For unfathomable reasons Canada's mainstream media has been uncharacteristically timid and silent about much of this story. Reports which have surfaced in the homeland have generally been lifted from the French news agency, or repeats of information published by enterprising Internet bloggers. It is almost shameful.

Official Ottawa, even more so than the United-Nations organization, has cloaked the entire matter under some secretive veil on the premise of limiting harm to delicate negotiations for the safe release of the diplomats and the driver. The level of secrecy in fact makes it difficult to know the extent of negotiations, delicate or otherwise. Although the amount of reporting on these kidnappings elsewhere in the world is respectful and subdued, there has been enough of it to conclude that neither negotiations, nor the well-being of the diplomats (To what degree they are well) has been harmed by foreign journalists and bloggers trying their best to uncover details of a difficult story.

Robert Fowler is both former Canadian Ambassador to the United-Nations, and former Deputy-Minister at National Defence. His travelling companion, Louis Guay, is a distinguished diplomat. I just can't imagine that if U.S. diplomats of such reputation, say Andrew Young or John Negroponte, had vanished, the American media would be towing the submissive and docile line which appears to be influencing our reportage.

It's been hardly a week since Parliament's Information Commissioner slammed the Government and the Federal bureaucracy over a near conspiracy to make this perhaps the least transparent government in decades.
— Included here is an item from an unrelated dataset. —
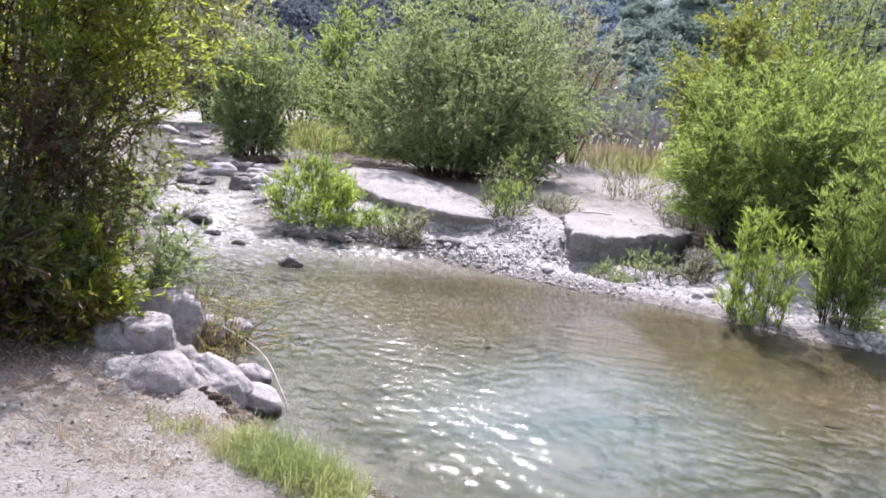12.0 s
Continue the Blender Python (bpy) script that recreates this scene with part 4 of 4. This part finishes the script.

In tabling the report, Commissioner Robert Marleau although polite, laid a great deal of the blame at the Prime-Minister's doorstep.

With respect to knowing the truth about the disappearance of Ambassadors Fowler and Guay and their U.N. driver, it seems that Canada's national media is marching in lockstep with the messaging which is crafted at the highest levels of our national government. And:-That is a shame!